Rights groups demand immediate release of ‘Tacloban Five’
11/14/24, 9:50 AM
By Tracy Cabrera
MANILA, Philippines — Amid the slow progress of the cases filed against the so-called ‘Tacloban Five’, advocacy groups and rights activists are calling for their release on the grounds that it is an injustice for them to remain in detention after more than four long years without a speedy trial.
Radio broadcaster Frenchie Mae Cumpio, 26, and humanitarian workers Mariel Domequil, Alexander Philip Abinguna, Mira Legion and Marissa Cabaljao were arrested on February 7, 2020, following a raid by policemen in Tacloban City, and charged with illegal possession of firearms and involvement in financial terrorism.
The respondents claimed the charges were fabricated and was just a part of the campaign to muzzle dissent during the presidency of the ‘strongman’ Rodrigo Duterte. Cumpio and the other accused appeared at the first court hearing in Tacloban city only on November 11.
The Amsterdam-based global forum of women broadcast journalists known as the International Association of Women in Radio and Television (IAWRT), stated that Cumpio’s arrest and imprisonment were blatant attacks on the right to free speech and a violation of human rights.

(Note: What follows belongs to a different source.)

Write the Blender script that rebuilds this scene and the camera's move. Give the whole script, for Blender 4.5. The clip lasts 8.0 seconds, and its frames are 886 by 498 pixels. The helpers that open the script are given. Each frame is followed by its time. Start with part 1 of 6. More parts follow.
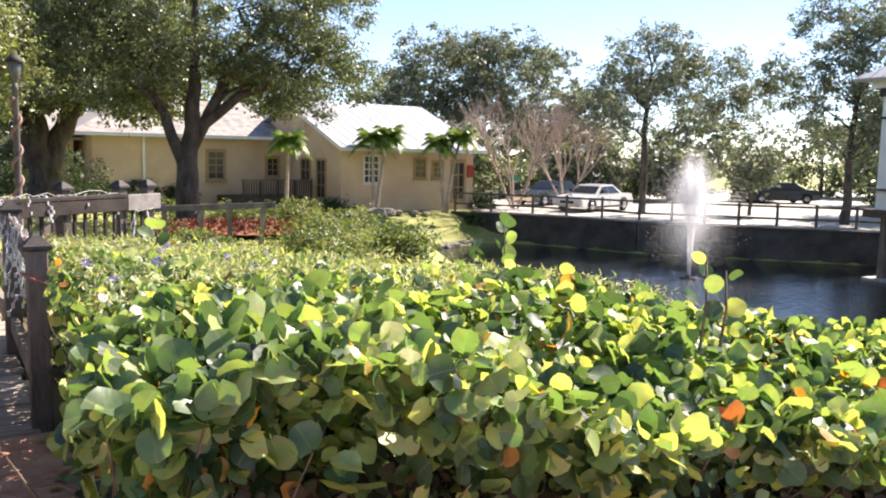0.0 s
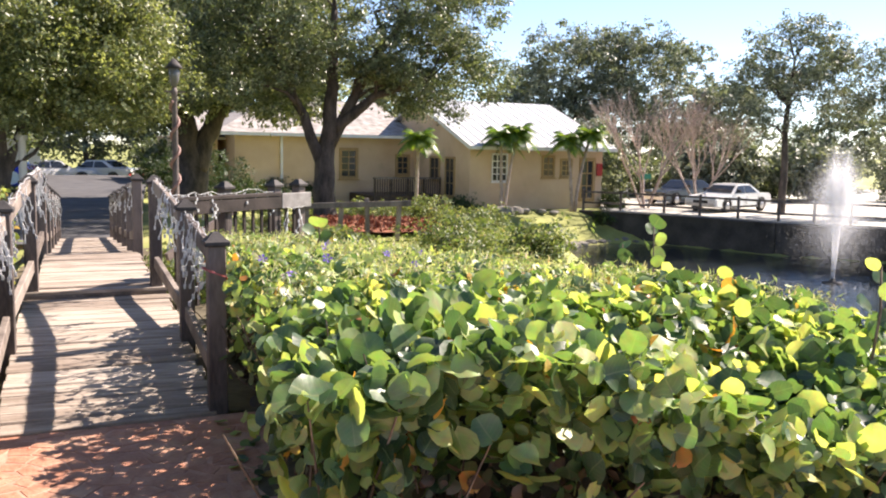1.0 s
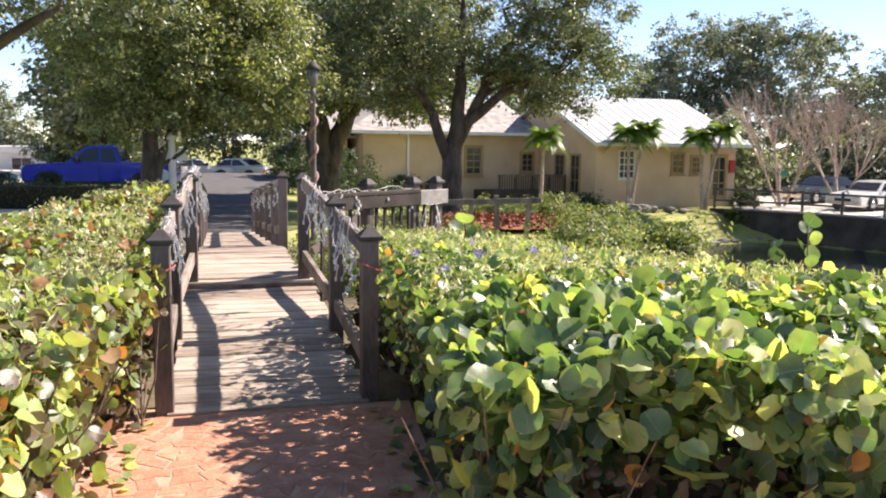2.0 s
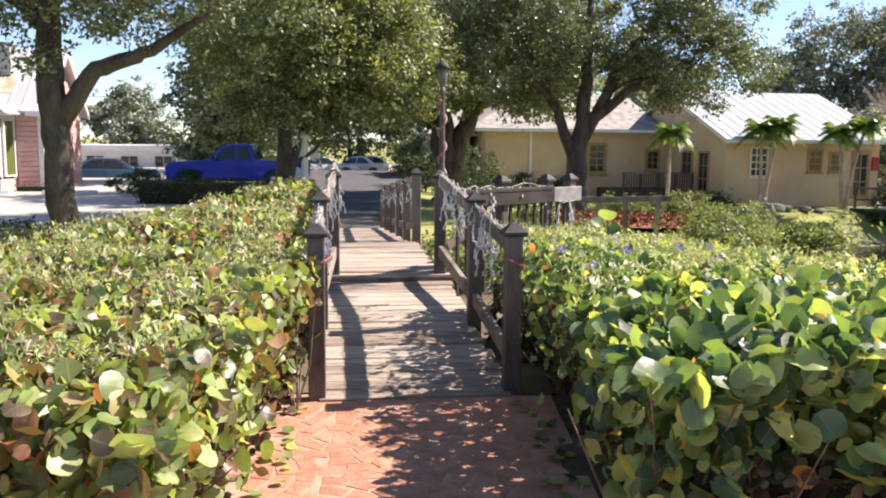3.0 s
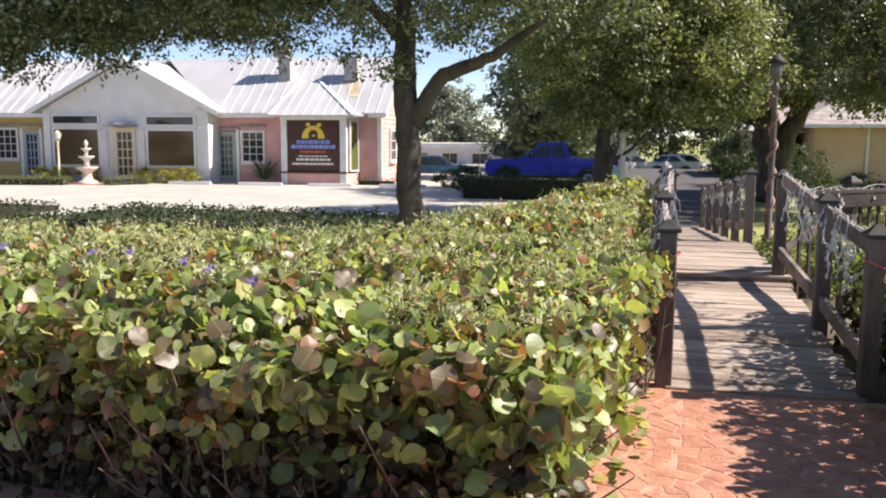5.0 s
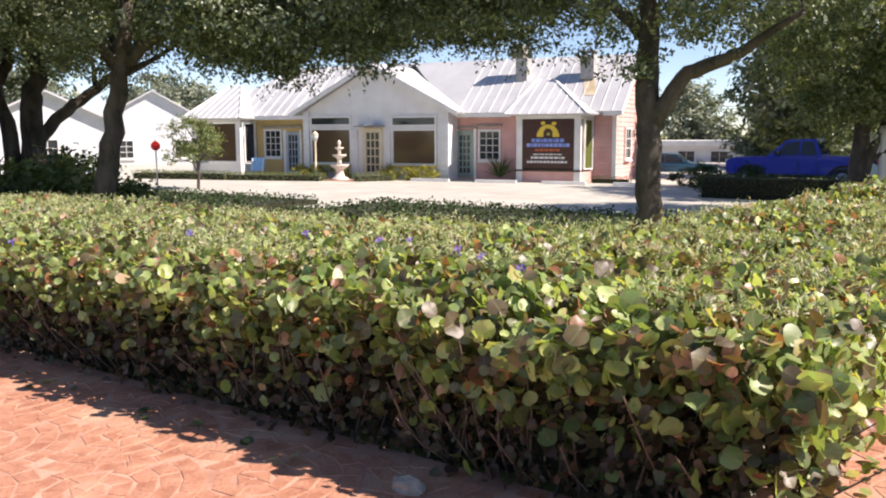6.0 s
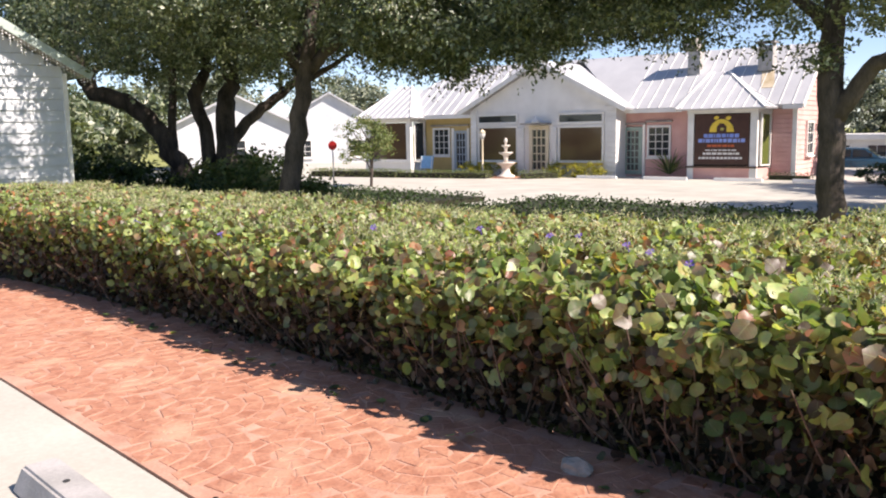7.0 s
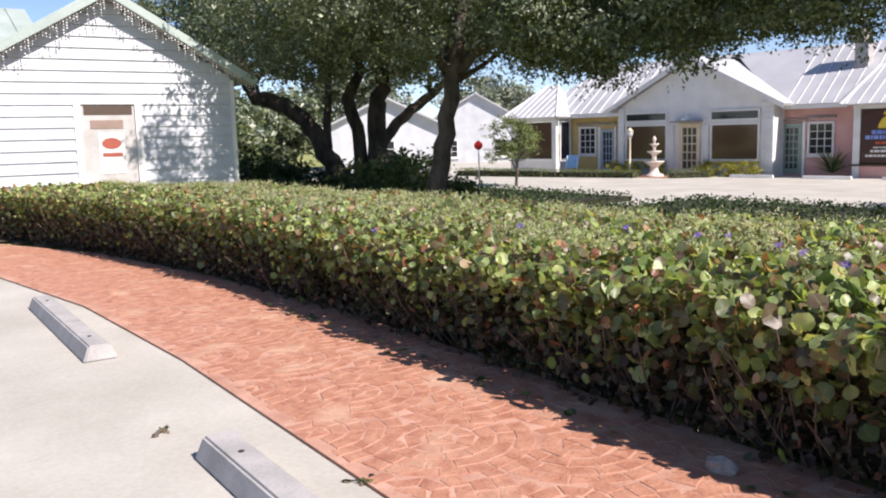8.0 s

According to IAWRT, Cumpio’s incarceration is a gross violation of the principles of fairness and due process and meant to render her speechless and stop her from exposing the abuse of power and human rights violations in her community.
The Paris-based Reporters Without Borders (RSF) likewise demanded the young journalist’s immediate release, saying that Cumpio’s only mistake were the reports she had issued on alleged abuses committed by the military.
“She had been targeted by a strategy that sought to deter all Filipino journalists from investigating taboo topics,” RSF’s Asia-Pacific Bureau director Cedric Alviani pointed out.
In support, Carlos Conde, a Filipino activist and senior researcher at the New York-based Human Rights Watch, marked that the prolonged detention of Cumpio and her co-respondents is unjustified because “the length of time in jail is punishment enough, especially since the case is allegedly fabricated by the former Duterte administration as part of its crackdown against activists and journalists.
“We can only hope that the judicial process be expedited. No one should wait four years in detention before she can defend herself in court,” Conde stressed.
Early this year in January, UN Special Rapporteur on freedom of opinion and expression Irene Khan, who personally visited Cumpio in prison, asserted the need to fast-track Cumpio’s case even as she noted that “(the) continued failure of the authorities to speed up the legal proceedings is a blow to the fight against impunity and to the quest for justice by families of victims.”